Before I knew it, about four hours into my trip, I-10 led me to hit the Texas border, so I pulled over into the visitor centre. It was a remarkable place and it puts Strensham M5 Services (by far my favourite service station!) to shame. The visitor centre was constructed over a swamp and, after picking up a few maps and guides, I explored it via a system of walkways. I photographed the Texas border, saddled up and hit I-10. I was aware that my fuel was hitting a half-tank so I pulled over to fill up. I was expected to get bitten at the pump, especially off the motorway, but I couldn’t believe when the bill came to some $17 (were they kidding?!). Can there be any wonder that America is addicted to oil when it comes in such a pretty gift wrapped box?
I had naively expected that the rough green swamps of Louisiana would be replaced by sparse and arid desert in Texas. I couldn’t have been more incorrect. Once I had passed Houston and made my way onto US 290 the scenery looked remarkably English – low rolling hills and neat hedgerows. The emptiness of this road allowed me to pull over occasionally to catch my breathe, take in where I was and be satisfied. This is what I had expected; ranches left and right, horses and cattle in the fields. I knew already that I would enjoy the Lone Star State.
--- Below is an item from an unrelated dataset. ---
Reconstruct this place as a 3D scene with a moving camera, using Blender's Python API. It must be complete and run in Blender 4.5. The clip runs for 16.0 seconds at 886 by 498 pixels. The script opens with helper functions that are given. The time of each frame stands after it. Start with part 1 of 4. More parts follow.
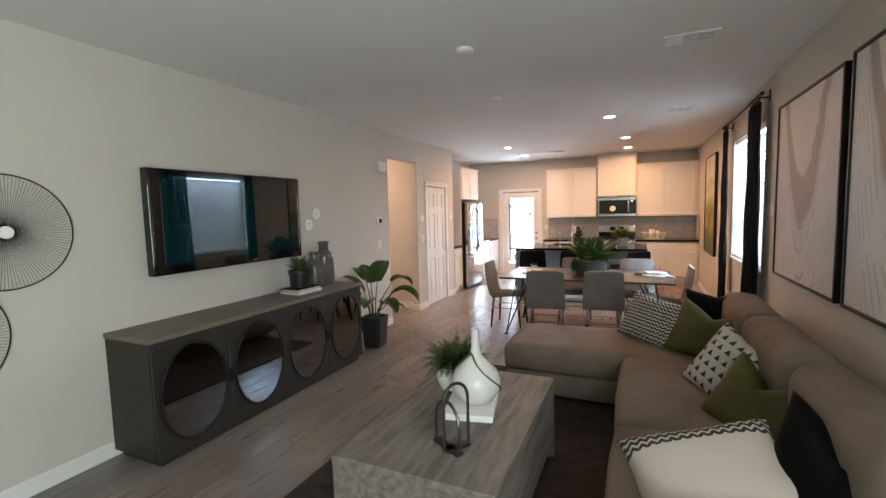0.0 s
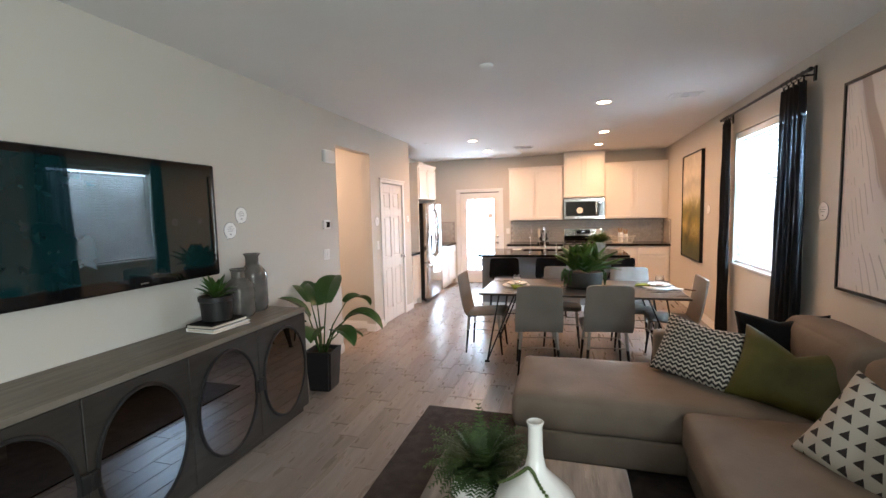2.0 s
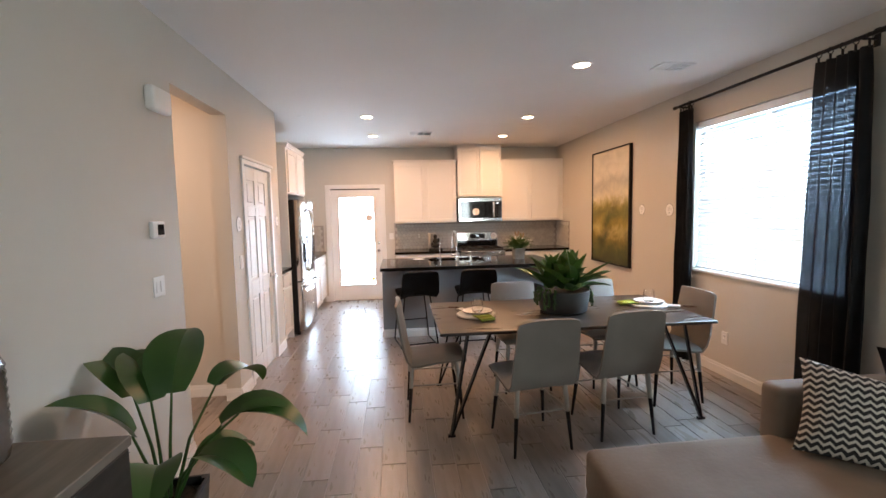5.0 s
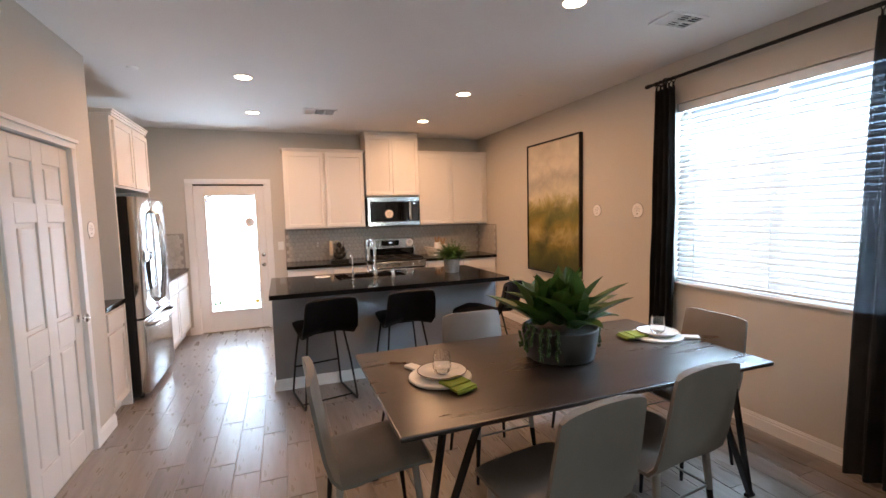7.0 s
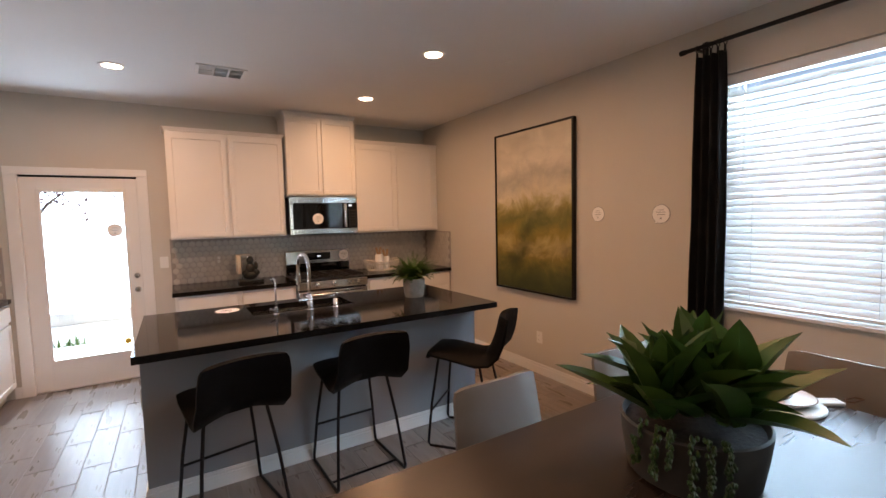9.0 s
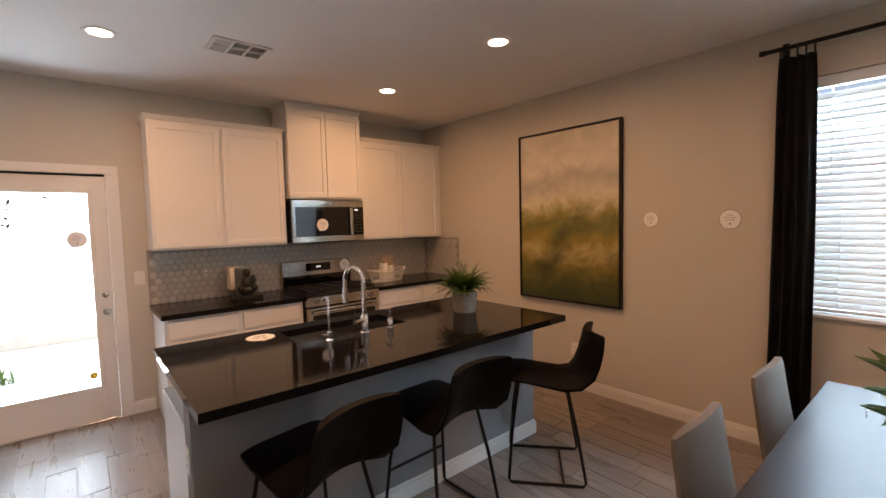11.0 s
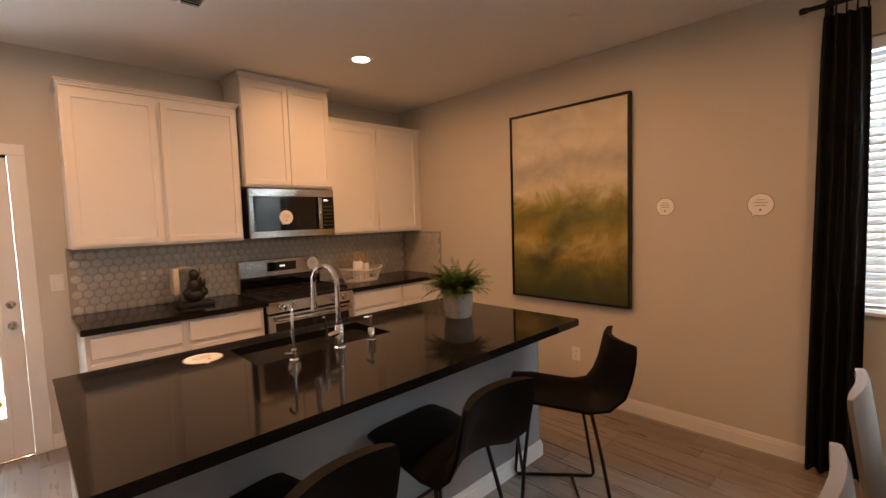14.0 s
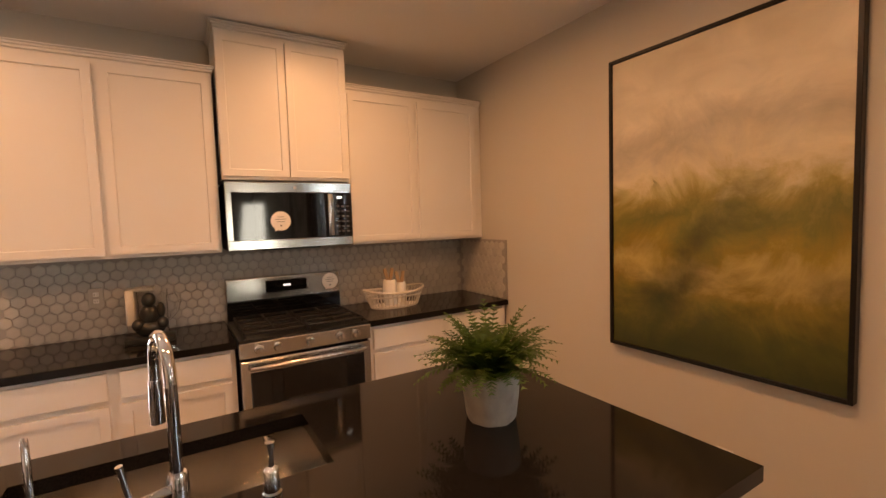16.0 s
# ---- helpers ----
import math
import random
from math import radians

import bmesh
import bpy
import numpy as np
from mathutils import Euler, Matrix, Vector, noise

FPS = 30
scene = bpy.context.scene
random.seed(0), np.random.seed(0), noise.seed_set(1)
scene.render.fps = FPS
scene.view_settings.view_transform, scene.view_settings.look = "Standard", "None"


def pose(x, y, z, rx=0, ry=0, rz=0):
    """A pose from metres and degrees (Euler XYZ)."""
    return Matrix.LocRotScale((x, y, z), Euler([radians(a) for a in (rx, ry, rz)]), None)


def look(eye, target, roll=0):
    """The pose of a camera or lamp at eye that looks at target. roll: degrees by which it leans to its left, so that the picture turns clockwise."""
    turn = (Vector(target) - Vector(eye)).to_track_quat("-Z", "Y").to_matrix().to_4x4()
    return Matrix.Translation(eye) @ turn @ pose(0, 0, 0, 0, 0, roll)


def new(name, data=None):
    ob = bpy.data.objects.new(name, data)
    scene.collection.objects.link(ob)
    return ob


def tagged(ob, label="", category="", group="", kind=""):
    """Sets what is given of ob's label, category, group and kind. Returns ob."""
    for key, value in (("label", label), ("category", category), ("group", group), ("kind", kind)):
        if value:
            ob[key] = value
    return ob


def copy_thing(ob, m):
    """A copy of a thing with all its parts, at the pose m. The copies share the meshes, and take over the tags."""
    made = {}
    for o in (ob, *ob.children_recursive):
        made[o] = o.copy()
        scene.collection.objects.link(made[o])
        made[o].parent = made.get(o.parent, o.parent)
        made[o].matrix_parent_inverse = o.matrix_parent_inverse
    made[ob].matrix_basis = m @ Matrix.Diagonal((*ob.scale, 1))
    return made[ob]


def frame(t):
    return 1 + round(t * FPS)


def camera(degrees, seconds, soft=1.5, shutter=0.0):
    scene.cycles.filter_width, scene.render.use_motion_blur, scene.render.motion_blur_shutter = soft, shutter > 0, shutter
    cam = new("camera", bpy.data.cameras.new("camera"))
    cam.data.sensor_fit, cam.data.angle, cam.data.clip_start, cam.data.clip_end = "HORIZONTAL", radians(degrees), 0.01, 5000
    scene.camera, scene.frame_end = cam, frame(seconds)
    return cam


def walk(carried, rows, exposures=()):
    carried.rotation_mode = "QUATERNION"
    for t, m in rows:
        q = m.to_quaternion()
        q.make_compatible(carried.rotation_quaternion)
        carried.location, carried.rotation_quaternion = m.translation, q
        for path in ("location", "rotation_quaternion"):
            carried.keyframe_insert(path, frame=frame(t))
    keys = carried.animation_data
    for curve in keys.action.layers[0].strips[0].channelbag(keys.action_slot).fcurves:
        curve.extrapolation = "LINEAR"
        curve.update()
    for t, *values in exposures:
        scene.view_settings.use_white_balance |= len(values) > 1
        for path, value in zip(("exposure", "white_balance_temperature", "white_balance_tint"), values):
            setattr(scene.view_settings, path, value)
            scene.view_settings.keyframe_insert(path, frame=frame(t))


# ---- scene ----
cam = camera(90.7, 16.0)
PATH = [
    (0, (0.207, 0.327, 1.609), (-0.61, 2.145, 1.436), -1.5),
    (0.5, (0.101, 0.6, 1.588), (-0.708, 2.421, 1.418), -1.6),
    (1, (-0.037, 0.874, 1.609), (-0.822, 2.705, 1.437), -1.5),
    (1.5, (-0.282, 1.06, 1.583), (-0.995, 2.921, 1.415), -1.5),
    (2, (-0.499, 1.231, 1.601), (-1.057, 3.144, 1.433), -1.4),
    (2.5, (-0.725, 1.465, 1.608), (-1.145, 3.413, 1.44), -1.4),
    (3, (-0.947, 1.66, 1.6), (-1.275, 3.626, 1.432), -1.2),
    (5.3, (-1.699, 3.035, 1.552), (-1.373, 5.001, 1.388), -1.3),
    (5.5, (-1.69, 3.191, 1.549), (-1.275, 5.141, 1.386), -1.4),
    (6, (-1.736, 3.523, 1.556), (-1.14, 5.425, 1.395), -1.4),
    (6.5, (-1.798, 3.842, 1.578), (-1.122, 5.718, 1.417), -1.3),
    (7, (-1.781, 4.18, 1.559), (-1.094, 6.051, 1.396), -1.4),
    (7.5, (-1.748, 4.517, 1.568), (-1.034, 6.379, 1.408), -1.5),
    (8, (-1.753, 4.845, 1.563), (-0.941, 6.665, 1.405), -1.5),
    (8.5, (-1.703, 5.157, 1.547), (-0.755, 6.911, 1.391), -1.4),
    (9, (-1.694, 5.476, 1.554), (-0.653, 7.177, 1.409), -1.3),
    (11.5, (-2.38, 6.37, 1.583), (-1.01, 7.821, 1.451), -1.5),
    (12, (-2.478, 6.392, 1.587), (-1.041, 7.776, 1.452), -1.6),
    (12.5, (-2.476, 6.394, 1.591), (-1.044, 7.784, 1.454), -1.7),
    (13, (-2.373, 6.46, 1.561), (-0.946, 7.854, 1.427), -1.7),
    (13.5, (-2.15, 6.572, 1.576), (-0.746, 7.989, 1.43), -1.7),
    (14, (-1.965, 6.767, 1.525), (-0.579, 8.202, 1.381), -1.8),
    (14.5, (-1.749, 7.034, 1.548), (-0.394, 8.499, 1.408), -1.8),
    (15, (-1.439, 7.228, 1.528), (-0.162, 8.762, 1.392), -1.8),
    (15.5, (-1.16, 7.387, 1.523), (0.008, 9.005, 1.385), -1.8),
    (16, (-0.869, 7.54, 1.544), (0.164, 9.248, 1.411), -1.8),
]
EXPOSURES = [(0, 0.38, 6700, 13), (1.5, 0.70, 6500, 12), (3, 0.74, 6500, 12), (5.5, 0.40, 6500, 12), (7, 0.18, 6500, 13), (8, 0.0, 6500, 14), (9, -0.22, 6700, 15), (12.5, -0.38, 7700, 17), (14.5, -0.30, 8500, 20), (16, -0.18, 8950, 21)]
walk(cam, [(t, look(eye, target, roll)) for t, eye, target, roll in PATH], EXPOSURES)

# ---- world and light ----
world = bpy.data.worlds.new("world")
scene.world = world
world.use_nodes = True
wn = world.node_tree.nodes
sky = wn.new("ShaderNodeTexSky")
sky.sky_type = 'NISHITA'
sky.sun_disc = False
sky.sun_elevation, sky.sun_rotation = radians(62), radians(100)
world.node_tree.links.new(sky.outputs[0], wn["Background"].inputs[0])
wn["Background"].inputs[1].default_value = 0.12
sun = new("sun", bpy.data.lights.new("sun", 'SUN'))
sun.data.energy, sun.data.angle, sun.data.color = 5.0, radians(0.5), (1.0, 0.95, 0.88)
sun.matrix_world = look((0, 0, 20), (-1.5, 9.0, 0))


def area_lamp(name, m, sx, sy, watts, colour):
    d = bpy.data.lights.new(name, 'AREA')
    d.shape, d.size, d.size_y, d.energy, d.color = 'RECTANGLE', sx, sy, watts, colour
    ob = new(name, d)
    ob.matrix_world = m
    return ob


DAY = (0.62, 0.81, 1.0)
WARM = (1.0, 0.53, 0.26)
area_lamp("window_skylight", look((1.52, 6.18, 1.66), (0, 6.18, 1.3)), 1.46, 1.40, 180, (0.52, 0.77, 1.0))
area_lamp("patio_bounce", look((-2.42, 11.42, -0.02), (-2.42, 9.2, 2.3)), 1.1, 0.7, 95, DAY)
area_lamp("door_skylight", look((-2.42, 12.1, 3.1), (-2.42, 9.6, 0.0)), 1.6, 1.2, 190, (0.52, 0.76, 1.0))
# Added fill lamp inside the east wall, out of view, to brighten the west wall.
area_lamp("unseen_fill_lamp", look((1.20, -0.80, 1.5), (-1.5, 1.2, 1.95)), 1.3, 1.4, 90, (0.82, 0.95, 0.96))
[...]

I was told that I wouldn’t need to return my car until the next day, so I was keen to take my time, I really was in no rush. Here and there I pulled off the highway down county roads and into small towns to get a real feel for the place, because as much as America is defined by the towering concrete jungles of New York, so too it is by the small quite towns across the country. If I saw a lake or state park sign posted ahead more often than not I would go exploring.
As night was coming in I came into Austin. I rolled down the window to let the warm evening air in and, perhaps you reading this will consider it to be disproportionately so, but I felt remarkably proud of what I had done. I had driven for longer and further than I had ever done before (some 521 miles over nearly 12 hours), I had crossed the mighty Mississippi River and my first State Line, I had made a significant inroad into one of the largest states in the Union, I had seen a completely different aspect of America than I had had the opportunity to do before and just like every young person who turns on the ignition of their first car for the first time I had a thrilling sense of freedom that owning a car gives you, which on this occasion would let me explore a whole new side of America that I hadn’t even considered. What’s more I genuinely felt as though I had earned the right to be in my destination. Even Emily sounded proud as she gave me my last instruction to “bear right on Riverside Drive”. I will certainly get a car again soon and explore more of what Texas and the US country has to offer.
I had better scrub myself clean of the smell of polyester upholstery in case my Punto gets a wiff! Even cowboys have to rest, so excuse me whilst I take my 40 winks.